Section 48-837, R.R.S. 1943, grants to public employees the right to join
any employee organization they choose. In
Mid-Plains Education Assn. v. Mid-Plains Nebraska Tech. College, 189 Neb. 37,
199 N.W.2d 747, it is stated: "If
the employee can demonstrate that adverse action against him was motivated by a
desire to discourage or retaliate for union membership or activity, the action
is unlawful."
The
sufficiency of the evidence to sustain the order of the Court of Industrial
Relations with reference to wages and fringe benefits is challenged by both
parties. The evidence sustains the
order of the Court of Industrial Relations.
AFFIRMED.
SPENCER,
J., dissenting.
I
respectfully dissent from the majority opinion herein.

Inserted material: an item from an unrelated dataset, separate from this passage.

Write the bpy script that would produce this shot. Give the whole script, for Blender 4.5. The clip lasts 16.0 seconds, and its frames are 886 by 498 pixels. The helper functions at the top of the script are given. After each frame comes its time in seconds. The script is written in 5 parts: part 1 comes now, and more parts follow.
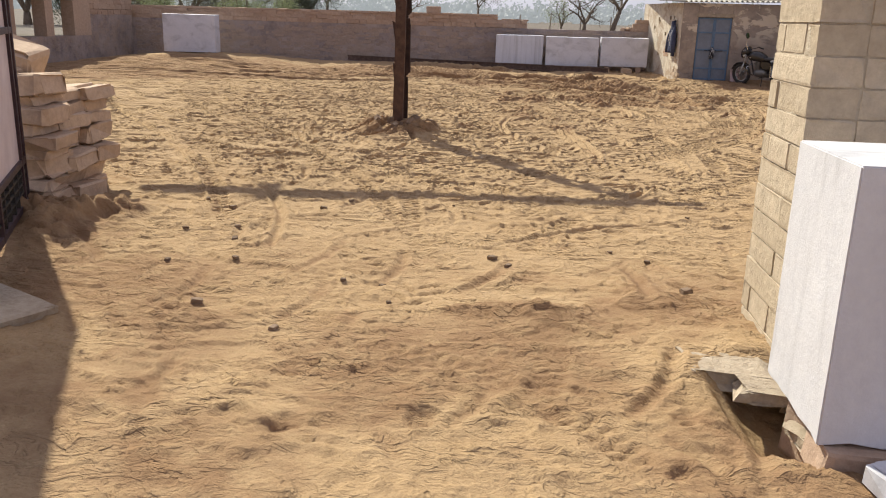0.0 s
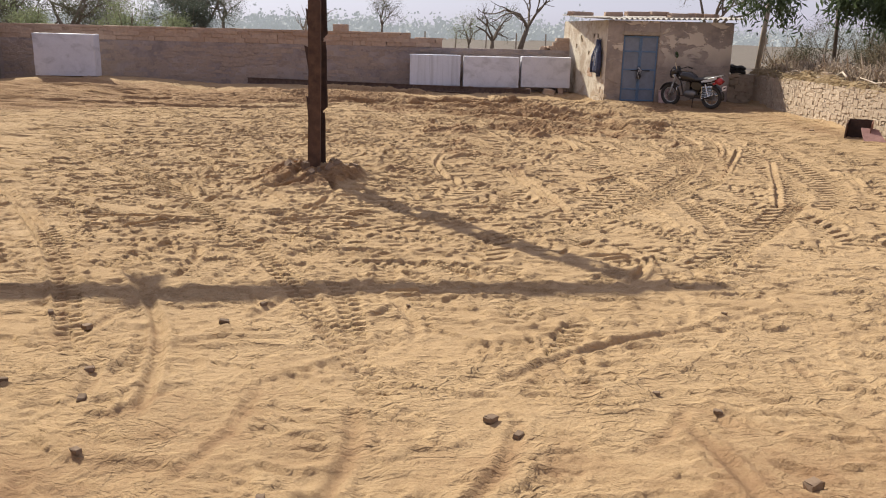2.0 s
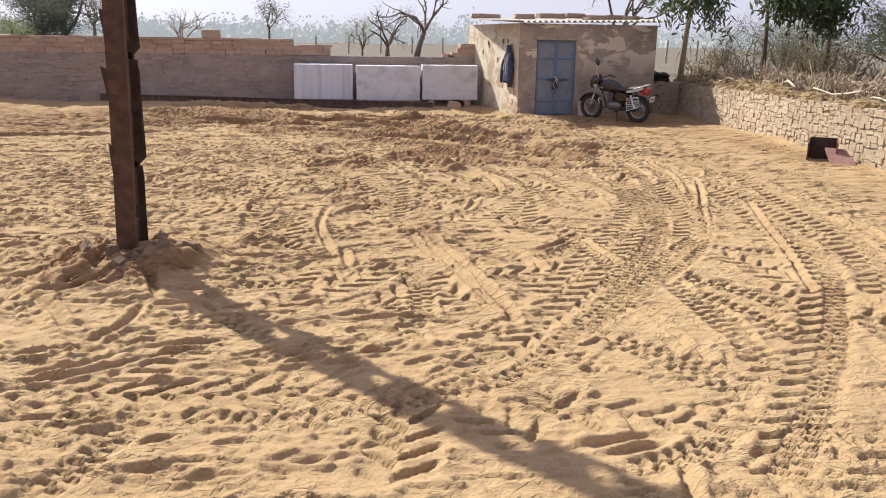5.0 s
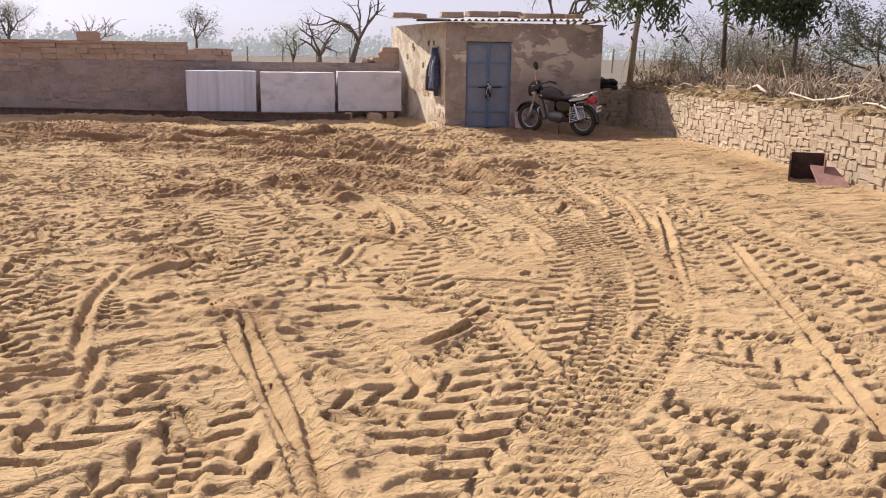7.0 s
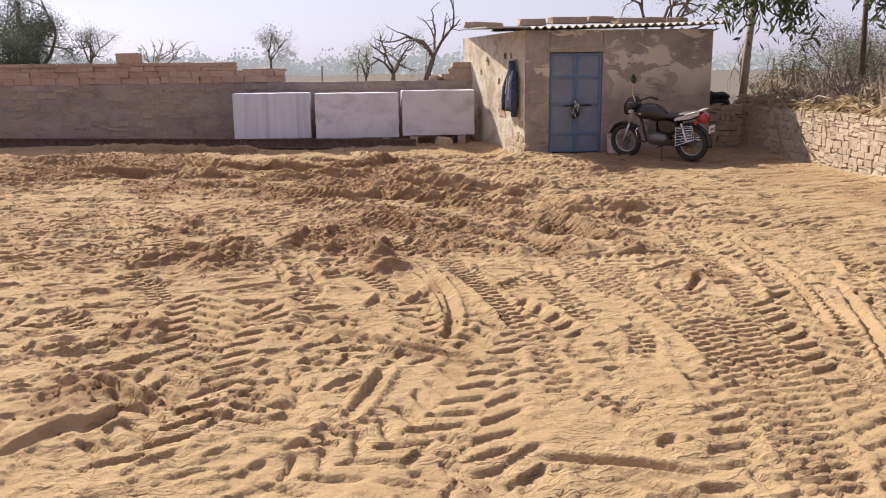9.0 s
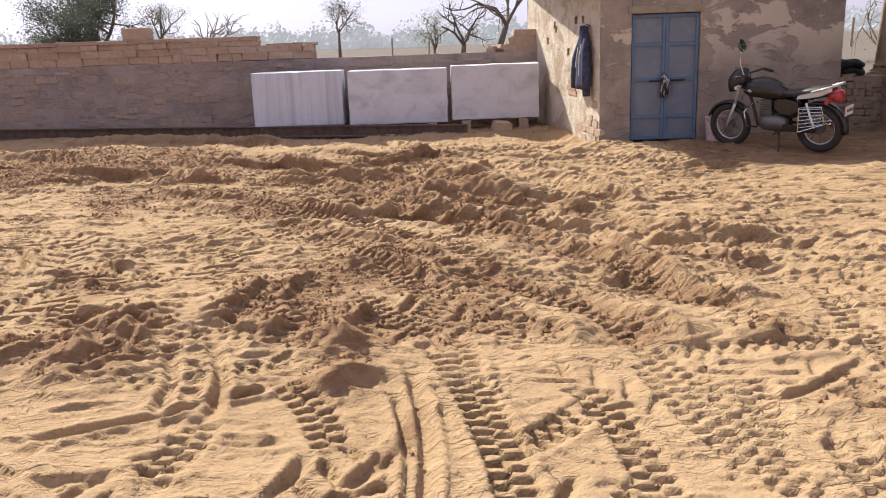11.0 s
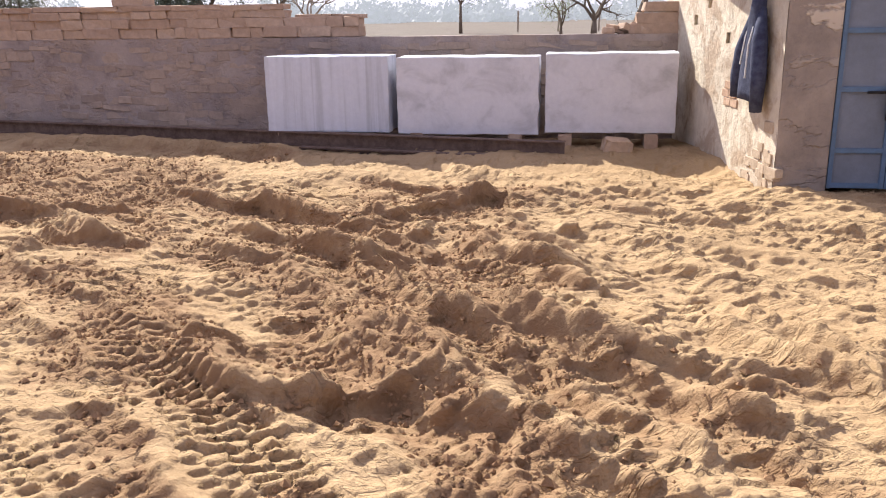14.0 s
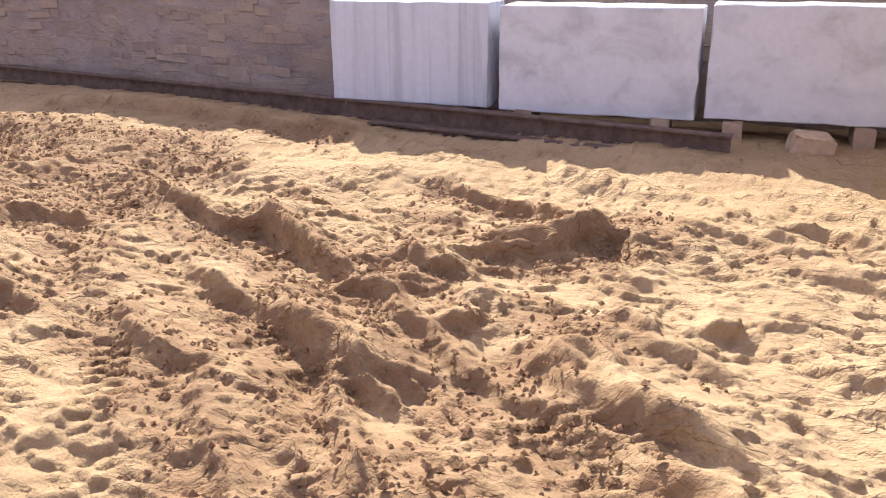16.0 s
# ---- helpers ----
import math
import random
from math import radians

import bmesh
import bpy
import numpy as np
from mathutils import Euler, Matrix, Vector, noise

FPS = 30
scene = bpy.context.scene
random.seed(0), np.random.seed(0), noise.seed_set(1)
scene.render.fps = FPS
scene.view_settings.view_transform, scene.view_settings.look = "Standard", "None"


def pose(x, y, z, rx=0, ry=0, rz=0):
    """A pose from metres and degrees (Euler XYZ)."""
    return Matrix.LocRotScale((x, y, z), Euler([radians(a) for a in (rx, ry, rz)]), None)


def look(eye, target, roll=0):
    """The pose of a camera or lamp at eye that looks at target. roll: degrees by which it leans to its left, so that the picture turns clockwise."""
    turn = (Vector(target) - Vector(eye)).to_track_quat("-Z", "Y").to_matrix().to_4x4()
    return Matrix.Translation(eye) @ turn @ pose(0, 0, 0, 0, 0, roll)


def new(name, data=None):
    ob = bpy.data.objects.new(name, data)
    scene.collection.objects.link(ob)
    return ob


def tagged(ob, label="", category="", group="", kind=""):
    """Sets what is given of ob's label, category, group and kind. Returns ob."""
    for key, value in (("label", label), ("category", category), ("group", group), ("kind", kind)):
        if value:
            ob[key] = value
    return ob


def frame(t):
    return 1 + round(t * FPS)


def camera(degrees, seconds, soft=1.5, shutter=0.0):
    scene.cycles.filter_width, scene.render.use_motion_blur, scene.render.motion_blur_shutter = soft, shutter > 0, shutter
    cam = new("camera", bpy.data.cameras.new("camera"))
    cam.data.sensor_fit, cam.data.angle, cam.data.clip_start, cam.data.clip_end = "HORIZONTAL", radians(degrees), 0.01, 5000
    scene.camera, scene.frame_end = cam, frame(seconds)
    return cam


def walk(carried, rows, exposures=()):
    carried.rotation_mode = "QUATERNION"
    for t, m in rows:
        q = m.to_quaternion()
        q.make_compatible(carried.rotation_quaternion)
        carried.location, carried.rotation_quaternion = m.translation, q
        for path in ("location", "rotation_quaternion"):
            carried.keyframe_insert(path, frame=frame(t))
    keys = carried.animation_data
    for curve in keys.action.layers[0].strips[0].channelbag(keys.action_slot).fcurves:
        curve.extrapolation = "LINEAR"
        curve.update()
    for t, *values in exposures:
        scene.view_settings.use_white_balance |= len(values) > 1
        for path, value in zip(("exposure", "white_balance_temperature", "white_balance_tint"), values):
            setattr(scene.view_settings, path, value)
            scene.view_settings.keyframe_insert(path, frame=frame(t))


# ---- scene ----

I agree that supervisory employees have a right to organize and to be
members of a union. I disagree,
however, that supervisory employees should be permitted to join a union composed
of all other employees. To permit
this action is to deny the city the control that can and should be exercised by
supervisory employees.
In
my opinion, the action of the Court of Industrial Relations permits too great a
conflict of interest. What is the
position of a captain or a lieutenant who recommends disciplinary action against
an employee, in this case a firefighter, when both are members of the same union
and the union decides, rightly or wrongly, to support the employee?
I don't see under this situation how the interest of the city can be
protected. The interest of the public is subordinated to the interest of the
union. It seems to me the action is
absurd when by the simple expedient of permitting the supervisory employees to
organize their own union this conflict could be avoided.